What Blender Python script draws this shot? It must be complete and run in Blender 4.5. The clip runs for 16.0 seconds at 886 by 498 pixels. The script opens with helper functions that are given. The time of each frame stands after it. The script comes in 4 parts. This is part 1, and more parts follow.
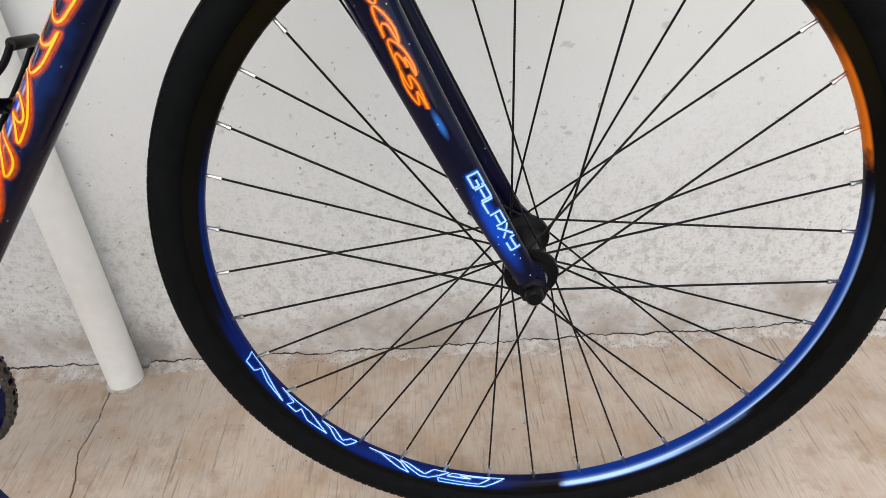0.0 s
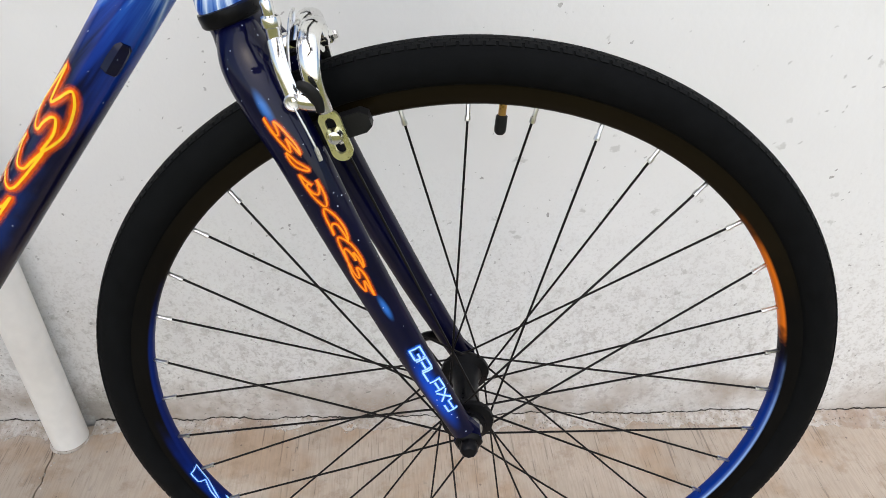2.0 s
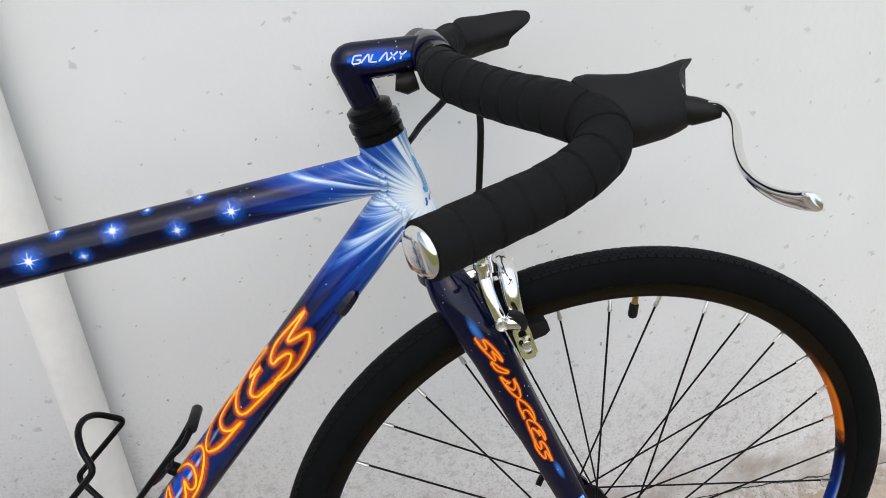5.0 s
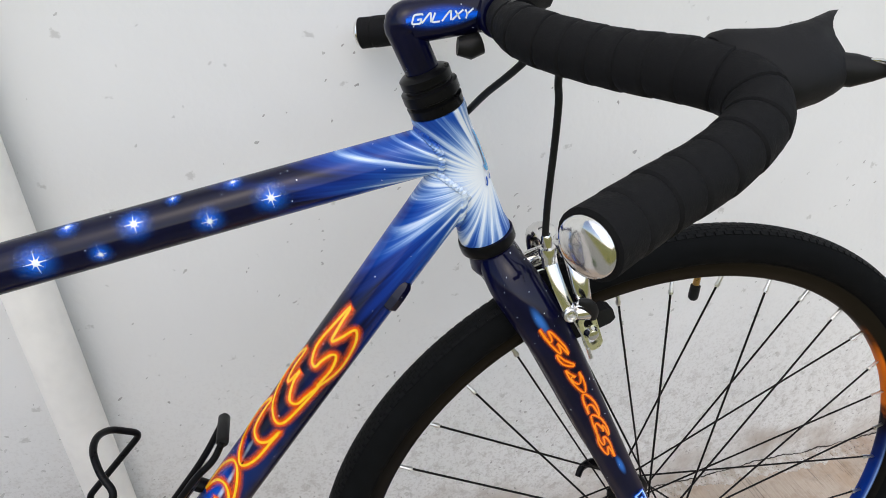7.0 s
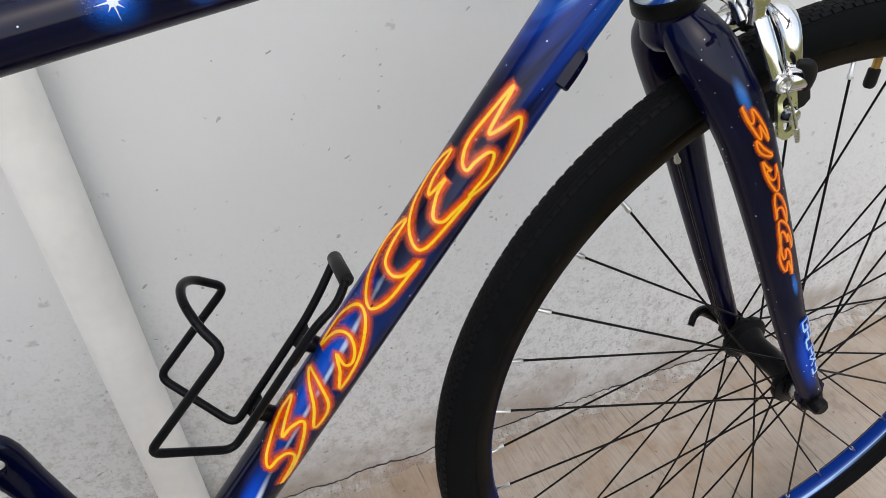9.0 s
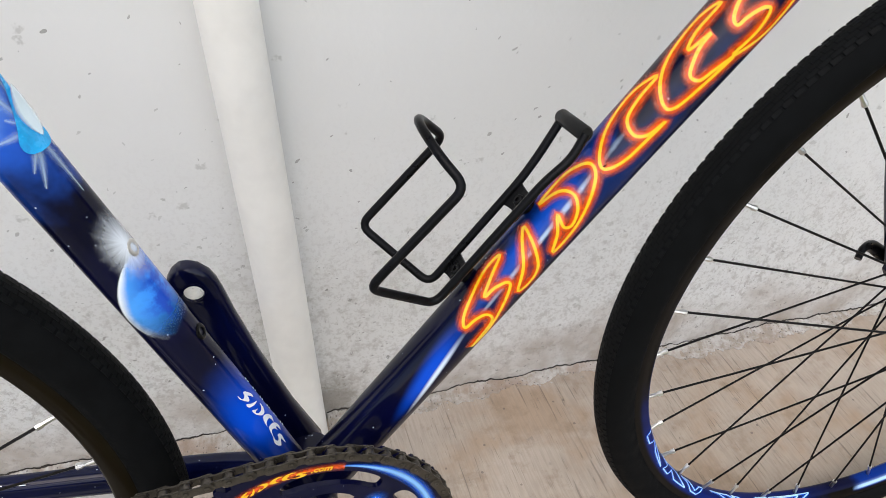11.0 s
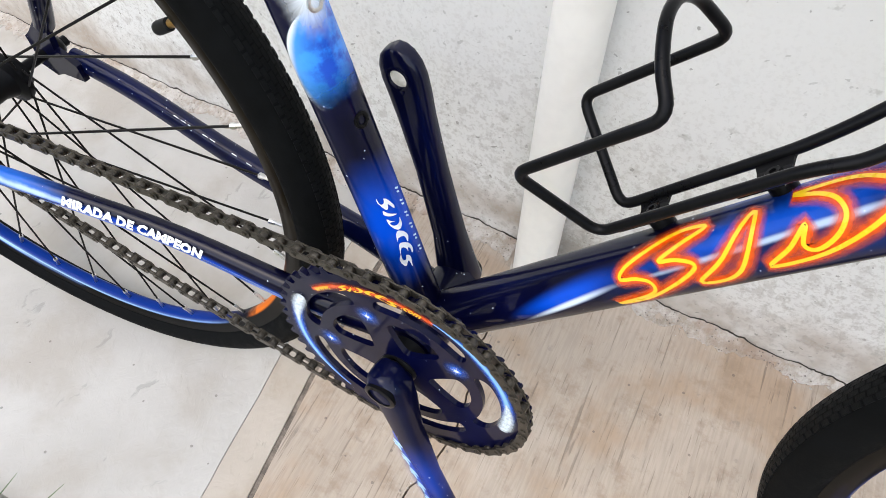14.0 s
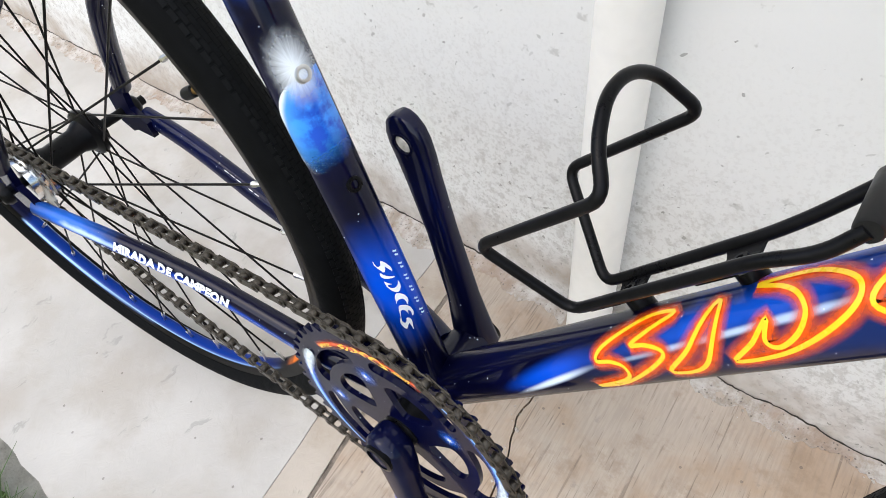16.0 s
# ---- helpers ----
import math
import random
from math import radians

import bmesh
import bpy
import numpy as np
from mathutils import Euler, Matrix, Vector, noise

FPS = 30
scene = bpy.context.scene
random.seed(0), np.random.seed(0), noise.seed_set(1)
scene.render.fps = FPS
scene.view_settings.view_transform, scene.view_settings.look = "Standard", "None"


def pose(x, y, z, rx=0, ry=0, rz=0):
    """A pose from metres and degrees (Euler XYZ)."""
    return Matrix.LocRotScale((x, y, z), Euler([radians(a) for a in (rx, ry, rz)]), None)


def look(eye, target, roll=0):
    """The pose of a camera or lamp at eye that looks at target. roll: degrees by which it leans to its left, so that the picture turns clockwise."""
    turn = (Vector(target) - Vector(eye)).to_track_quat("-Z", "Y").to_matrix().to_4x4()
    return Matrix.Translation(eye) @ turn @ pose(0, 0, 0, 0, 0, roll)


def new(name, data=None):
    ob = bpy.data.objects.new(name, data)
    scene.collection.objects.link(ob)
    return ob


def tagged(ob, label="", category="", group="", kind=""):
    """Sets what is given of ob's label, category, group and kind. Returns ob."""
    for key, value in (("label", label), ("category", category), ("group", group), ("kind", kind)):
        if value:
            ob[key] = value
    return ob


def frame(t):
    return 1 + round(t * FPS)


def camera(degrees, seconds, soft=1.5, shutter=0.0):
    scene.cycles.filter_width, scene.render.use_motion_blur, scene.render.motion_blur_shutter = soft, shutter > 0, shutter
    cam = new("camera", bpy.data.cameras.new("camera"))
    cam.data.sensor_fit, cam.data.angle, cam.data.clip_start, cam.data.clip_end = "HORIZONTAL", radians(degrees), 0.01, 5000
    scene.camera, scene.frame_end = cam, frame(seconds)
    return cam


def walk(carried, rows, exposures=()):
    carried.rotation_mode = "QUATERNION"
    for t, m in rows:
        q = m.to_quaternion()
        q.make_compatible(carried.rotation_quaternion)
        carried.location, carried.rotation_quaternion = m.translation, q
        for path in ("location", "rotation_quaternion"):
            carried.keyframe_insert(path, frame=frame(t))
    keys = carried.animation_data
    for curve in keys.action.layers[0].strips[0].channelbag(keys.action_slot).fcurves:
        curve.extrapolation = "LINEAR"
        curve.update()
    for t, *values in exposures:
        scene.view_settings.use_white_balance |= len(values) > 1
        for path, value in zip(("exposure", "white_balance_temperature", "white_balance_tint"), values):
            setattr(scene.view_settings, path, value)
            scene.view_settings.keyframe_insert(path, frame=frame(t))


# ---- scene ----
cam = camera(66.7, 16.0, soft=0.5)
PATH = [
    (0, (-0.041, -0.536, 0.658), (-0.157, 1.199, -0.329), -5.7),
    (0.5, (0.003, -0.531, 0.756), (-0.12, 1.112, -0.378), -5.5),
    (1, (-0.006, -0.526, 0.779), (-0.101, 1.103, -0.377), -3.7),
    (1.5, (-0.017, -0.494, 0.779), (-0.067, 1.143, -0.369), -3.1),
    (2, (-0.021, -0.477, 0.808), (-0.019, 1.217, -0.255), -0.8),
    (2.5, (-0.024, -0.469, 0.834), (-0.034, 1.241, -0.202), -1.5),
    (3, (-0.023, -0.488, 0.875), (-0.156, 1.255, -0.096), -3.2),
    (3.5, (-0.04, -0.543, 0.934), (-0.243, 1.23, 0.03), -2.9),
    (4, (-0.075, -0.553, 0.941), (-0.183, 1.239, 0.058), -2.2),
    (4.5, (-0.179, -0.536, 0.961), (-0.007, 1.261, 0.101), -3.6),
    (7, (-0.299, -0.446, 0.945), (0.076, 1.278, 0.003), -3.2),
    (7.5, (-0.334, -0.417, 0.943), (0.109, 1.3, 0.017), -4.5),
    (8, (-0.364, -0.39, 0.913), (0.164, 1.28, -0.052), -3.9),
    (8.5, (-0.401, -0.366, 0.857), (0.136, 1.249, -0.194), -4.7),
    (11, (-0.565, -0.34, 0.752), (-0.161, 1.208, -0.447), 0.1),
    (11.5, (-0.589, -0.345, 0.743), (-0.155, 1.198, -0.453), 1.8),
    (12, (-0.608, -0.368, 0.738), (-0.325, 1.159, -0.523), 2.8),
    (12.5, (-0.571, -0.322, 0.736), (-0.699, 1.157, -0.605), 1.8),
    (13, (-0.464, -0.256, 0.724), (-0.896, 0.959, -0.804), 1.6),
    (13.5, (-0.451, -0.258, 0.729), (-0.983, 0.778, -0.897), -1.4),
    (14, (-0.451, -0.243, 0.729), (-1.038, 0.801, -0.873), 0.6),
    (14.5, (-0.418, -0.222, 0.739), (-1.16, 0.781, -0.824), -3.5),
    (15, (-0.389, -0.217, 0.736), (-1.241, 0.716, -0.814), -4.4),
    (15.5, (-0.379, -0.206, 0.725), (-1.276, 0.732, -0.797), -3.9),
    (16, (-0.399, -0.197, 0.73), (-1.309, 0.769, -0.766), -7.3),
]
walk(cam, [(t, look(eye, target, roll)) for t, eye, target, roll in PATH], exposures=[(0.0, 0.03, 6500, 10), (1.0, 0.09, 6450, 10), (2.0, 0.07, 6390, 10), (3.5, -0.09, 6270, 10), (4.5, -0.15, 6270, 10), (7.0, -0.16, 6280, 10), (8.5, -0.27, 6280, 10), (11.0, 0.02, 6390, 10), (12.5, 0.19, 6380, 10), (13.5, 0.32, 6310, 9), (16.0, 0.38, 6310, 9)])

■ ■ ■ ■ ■

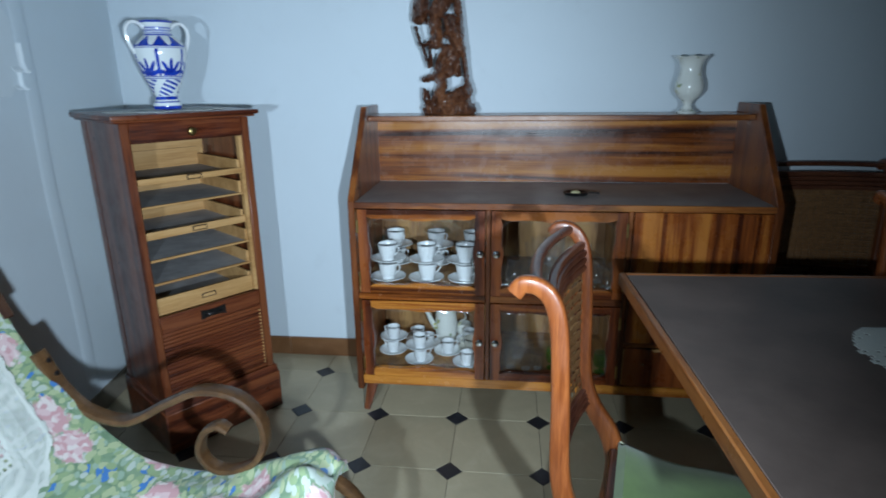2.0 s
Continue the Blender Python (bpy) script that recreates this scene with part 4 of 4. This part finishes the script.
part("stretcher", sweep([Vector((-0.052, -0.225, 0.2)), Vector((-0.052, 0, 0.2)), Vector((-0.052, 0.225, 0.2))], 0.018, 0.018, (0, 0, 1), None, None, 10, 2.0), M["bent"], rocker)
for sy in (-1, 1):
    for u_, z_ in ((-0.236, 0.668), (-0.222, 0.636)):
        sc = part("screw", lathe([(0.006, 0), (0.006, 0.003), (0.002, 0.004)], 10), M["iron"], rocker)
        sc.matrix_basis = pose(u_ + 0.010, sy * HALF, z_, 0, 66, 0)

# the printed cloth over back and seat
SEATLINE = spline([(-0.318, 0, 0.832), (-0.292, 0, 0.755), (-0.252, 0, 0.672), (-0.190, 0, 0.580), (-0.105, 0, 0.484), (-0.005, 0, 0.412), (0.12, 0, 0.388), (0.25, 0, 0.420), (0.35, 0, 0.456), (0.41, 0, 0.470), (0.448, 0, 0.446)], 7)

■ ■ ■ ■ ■

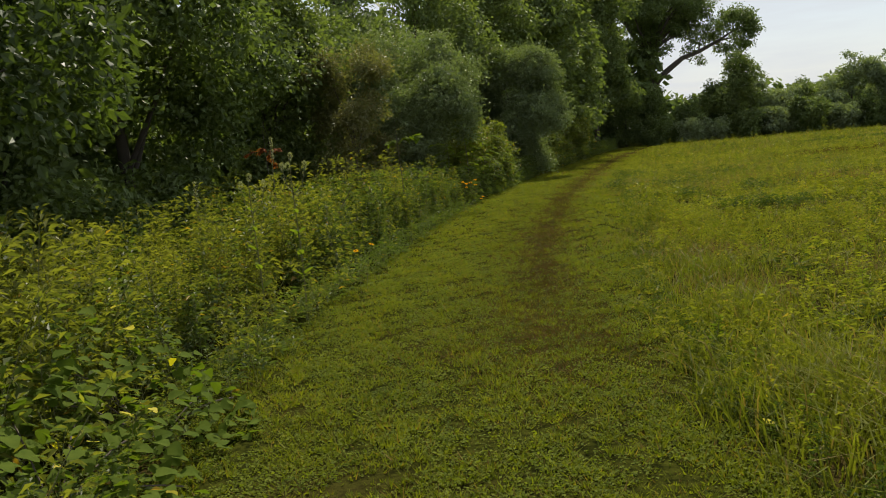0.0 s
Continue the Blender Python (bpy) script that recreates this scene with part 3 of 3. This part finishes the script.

■ ■ ■ ■ ■

◆ **Task statement**: Print exactly the run of lines that starts at the line with "# ---- helpers" and ends at the line with "random.seed(0), np.random.seed(0), noise.seed_set(1)". Leave out every other line.

◆ **Result of the exercise**:
# ---- helpers ----
import math
import random
from math import radians

import bmesh
import bpy
import numpy as np
from mathutils import Euler, Matrix, Vector, noise

FPS = 30
scene = bpy.context.scene
random.seed(0), np.random.seed(0), noise.seed_set(1)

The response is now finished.